Dieses Video auf YouTube ansehen.
Hinweis: Mit dem Abspielen des Videos laden sich sämtliche Cookies von YouTube.

Wo seht ihr die Hauptunterschiede zu eurem letzten Album?

Laurenz Strasser: Beim letzten Album war uns wichtig, dass es einen starken Live-Charakter hat und wir auf Schnickschnack eher verzichten. Dieses Mal haben wir auch sehr viel mit Synths gearbeitet oder Orchester-Arrangements eingebaut. Es gibt einfach eine größere Bandbreite bezüglich der Instrumentierung.  

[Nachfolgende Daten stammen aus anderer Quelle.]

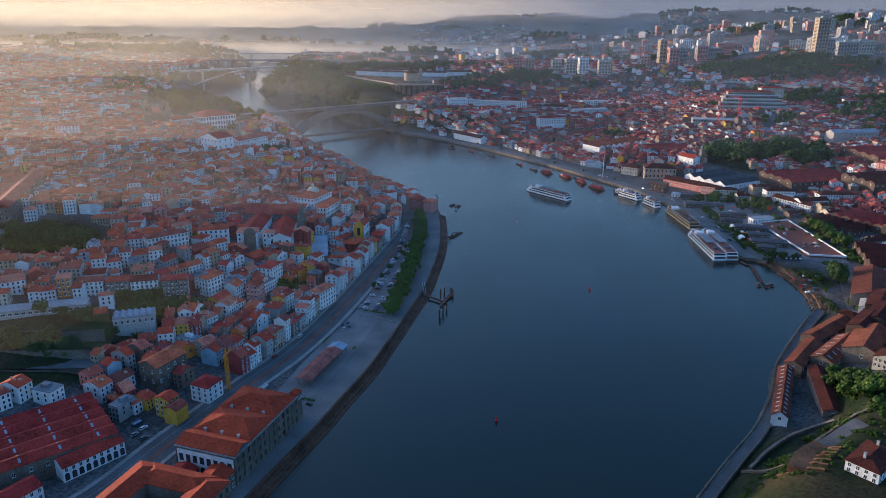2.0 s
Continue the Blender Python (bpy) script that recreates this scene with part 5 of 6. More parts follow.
# ---- ships and boats ----
def cruise_ship(x, y, yaw, L, W, decks, label, deckmat=SHIPDECK, wall=SHIPWHITE):
    ob = thing("river_ship", label, "ship", pose(x, y, 0, 0, 0, yaw), group="moored river ships")

    def outline(k, z0, z1, cut_bow=0.0, mat=None, name="", inset=0.0):
        w = W / 2 * k
        bow = L / 2 - cut_bow
        s = Shape()
        s.prism([(-L / 2 + inset, -w), (bow - L * 0.12, -w), (bow - L * 0.04, -w * 0.6), (bow, 0), (bow - L * 0.04, w * 0.6), (bow - L * 0.12, w), (-L / 2 + inset, w)], z0, z1)
        return part(name, s, mat, ob)

    outline(1.0, -1.2, 1.6, 0, HULL if decks < 2 else wall, "hull")
    outline(1.015, -1.2, 0.6, -0.1, HULL, "waterline")
    for d in range(decks):
        z = 1.6 + 2.6 * d
        cabin = outline(0.96, z, z + 2.4, L * 0.05 * (d + 1), wall, "deck_house", 1.0 + 1.5 * d)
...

Dominik Wendl: Ja, Tasteninstrumente haben einen weitaus höheren Stellenwert bekommen und auch die Gitarre hat eine etwas andere Funktion als bei unseren früheren Alben. Es ging dieses Mal weniger darum, viele Gitarren-Layer übereinander zu legen, sondern eher ganz gezielt die Gitarre an gewissen Stellen als Lead-Instrument einzusetzen.

Gab es neue musikalische Einflüsse, die euch bei dieser Entwicklung begleitet haben?

Laurenz Strasser: Es sind schon auch noch oft nebenbei unsere alten Lieblingsbands wie Kings Of Leon oder Arctic Monkeys gelaufen. Aber es gab auch viele neue Einflüsse.

Dominik Wendl: Ja, wir haben zum Beispiel auch Techno oder Hip Hop gehört. Wir sind da sowieso sehr offen und wollen uns nicht nur auf Indie-Musik beschränken – nur, weil wir vielleicht eine Indie-Band sind. Ich glaube, dass man das auch auf dem neuen Album hört. Wir wollten einfach Genre-übergreifende Musik machen.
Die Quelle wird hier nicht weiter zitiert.